Lac-Mégantic blast railroad could be sold by year's end
Trustee Robert Keach said he has already been approached by 'several' potential buyers
The bankrupt railroad whose runaway train sparked a fire and explosion that killed 47 people in Quebec could be sold by year's end, the company's trustee said Thursday.
Montreal, Maine & Atlantic Railway has made no secret that its sale will be necessary to repay creditors and victims following the July 6 disaster Lac-Mégantic, Que. And railroad trustee Robert Keach said he's already been approached by "several" potential buyers.
"There is a sale process that has already begun. We're talking to interested parties," said Keach, a Portland, Maine, attorney. He declined to name any of the potential buyers.
The company filed for bankruptcy protection a month after the disaster, and the sale of the Hermon, Maine-based railroad would have to be approved by U.S. Bankruptcy Court. If a buyer purchases all 824 kilometres of rail in Maine and Canada, then the deal would have to be approved by officials in both countries.
Montreal, Maine & Atlantic Railway continues to operate but has laid off most of its workers because rails through Lac-Mégantic remain out of commission, disrupting the flow of goods.

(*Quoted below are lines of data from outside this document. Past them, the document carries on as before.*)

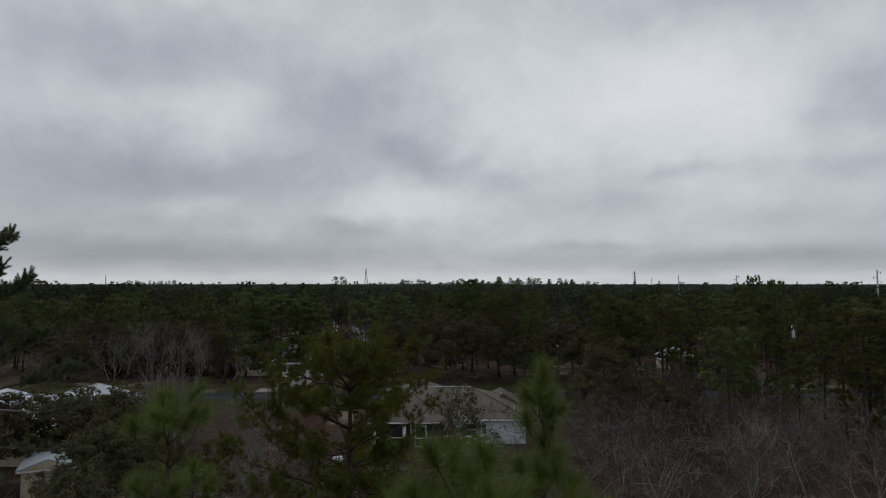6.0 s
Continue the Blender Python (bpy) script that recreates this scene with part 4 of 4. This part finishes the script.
put_tree("oak_tree", plant_mesh("oak", broadleaf(11.8, 330, 10.5, 42000, 0.22, 0.22, domes=420), (OAKBARK, OAKLEAF)), 0.8, 110.5, 0, (1, 0.8, 1),
         "huge spreading live oak with a dark domed crown")
put_tree("oak_tree", plant_mesh("oak", broadleaf(10.4, 331, 4.9, 36000, 0.145, 0.10, domes=320, low=0.04), (OAKBARK, OAKLEAF)), 17.6, 71, 0, (1, 1, 1),
         "dense dark round-crowned oak by the lawn")
put_tree("oak_tree", plant_mesh("oak", broadleaf(8.3, 332, 2.0, 3600, 0.17, 0.2), (OAKBARK, OAKLEAF)), 1.3, 57.5, 0, (1, 1, 1),
         "small evergreen tree behind the house")
for x, y, h, w in ((-38.5, 52, 8.2, 1.1), (-31.5, 56, 7.6, 1.1), (-26.5, 54, 6.8, 1.0), (-34.8, 55, 7.7, 1.0), (-24.5, 47, 7.0, 1.0), (-35.5, 45, 6.8, 1.0), (-19.5, 45, 6.0, 0.9), (-28.5, 57.5, 7.9, 1.0), (-22, 39, 5.8, 0.9), (-9, 108.5, 9.0, 1.0), (12.8, 108.5, 8.0, 1.1),
                   (22, 66, 7.5, 1.0), (-58, 116, 9.5, 1.1), (-47, 117, 10.0, 1.1), (-40, 120, 10.5, 1.1), (-72, 120, 9.5, 1.1), (18.5, 110, 9.5, 1.0)):
    oak(x, y, h, w)
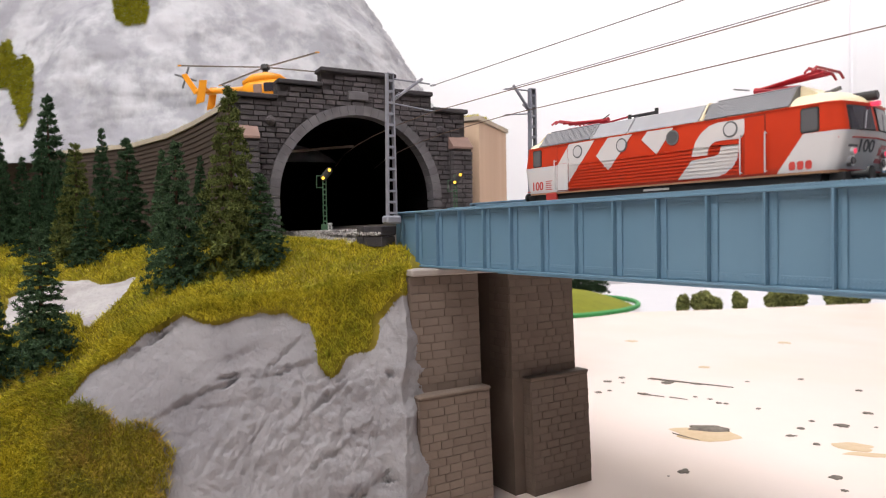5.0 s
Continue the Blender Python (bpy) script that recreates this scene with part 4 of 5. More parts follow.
def build_locomotive():
    loco = thing("locomotive", "red and white model electric locomotive running on the bridge", "locomotive")
    zs = [0.0125, 0.0135, 0.016, 0.020, 0.024, 0.027, 0.031, 0.034, 0.0372]
    bm = loft([(z, whole(z)) for z in zs], True)
    bm.faces.new([v for v in bm.verts if abs(v.co.z - 0.0125) < 1e-7][::-1])
    body = part("body", bm, REDPAINT, loco, "glossy vermilion painted body shell", 0.6)
    bm = loft([(z, whole(z)) for z in (0.0373, 0.0385, 0.0395, 0.0405, 0.0412, 0.0425)], True)
    top = [v for v in bm.verts if abs(v.co.z - 0.0425) < 1e-7]
    bm.faces.new(top)
    part("roof", bm, CREAM, loco, "cream painted cab roof", 0.7)
    # gutter along the eaves
    bm = loft([(z, whole(z, 0.0003)) for z in (0.0371, 0.0373, 0.03755)], True)
    part("rain_gutter", bm, REDPAINT, loco, "thin red rain gutter")
    bm = loft([(z, whole(z, 0.0002)) for z in (0.0122, 0.0130)], True)
    part("sill", bm, GUTTER, loco, "thin pale orange line along the sill")
    zz = [0.0131, 0.0145, 0.016, 0.0175, 0.0177, 0.020, 0.0225, 0.025, 0.0270]
    part("white_band", loft([(z, skin(z, trail_edge(z), 0.00018)) for z in zz]), WHITEPAINT, loco, "off-white painted cab front", 0.6)
    part("white_band", loft([(z, flip(skin(z, BODY - lead_edge(z), 0.00018))) for z in zz]), WHITEPAINT, loco, "off-white painted cab and door", 0.6)
    for nm, o in (("stripe", STRIPE), ("diamond", DIAMOND_1), ("diamond", DIAMOND_2), ("emblem_piece", EMBLEM_TOP), ("emblem_piece", EMBLEM_LOW)):
        part(nm, side_plate(bmesh.new(), o), WHITEPAINT, loco, "off-white painted shape")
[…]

Next week, Keach hopes to file with U.S. Bankruptcy Court a proposal for a loan that'll help the company continue operations through the bankruptcy process.
Keach also plans to file a proposal for funding bankruptcy administration costs that he says would not drain funds that should go to creditors and victims. A judge previously said he was concerned that attorney fees could drain the company of funds before victims of the train crash could be compensated.
Company chairman Ed Burkhardt discussed the idea of selling the company soon after the unattended train, with 72 tankers of crude oil, began rolling and derailed in downtown Lac-Mégantic, a lakeside town of 6,000. Several tankers exploded, destroying 40 buildings. It took nearly two days to douse the flames.
According to documents filed in bankruptcy court, the railway company is worth $50 million US to $100 million US, but Keach declined to discuss how much the company might sell for.
Any proceeds from the company's sale would be used to repay creditors and victims, supplementing $25 million in insurance payouts available for wrongful death, personal injury, property damage, fire suppression and environmental impact. Critics say the cleanup alone will exceed $25 million.
Keach said he expects to formalize a process for selling the railroad in the coming weeks, and he remains optimistic that a deal can be struck by Jan. 1.
"It's moving as I would expect. Everybody involved in the process thinks it should be and can be completed by year's end," Keach said.
There's a possibility, however, that regulatory approvals in the two countries could take longer than that, pushing the sale into early 2014, he added.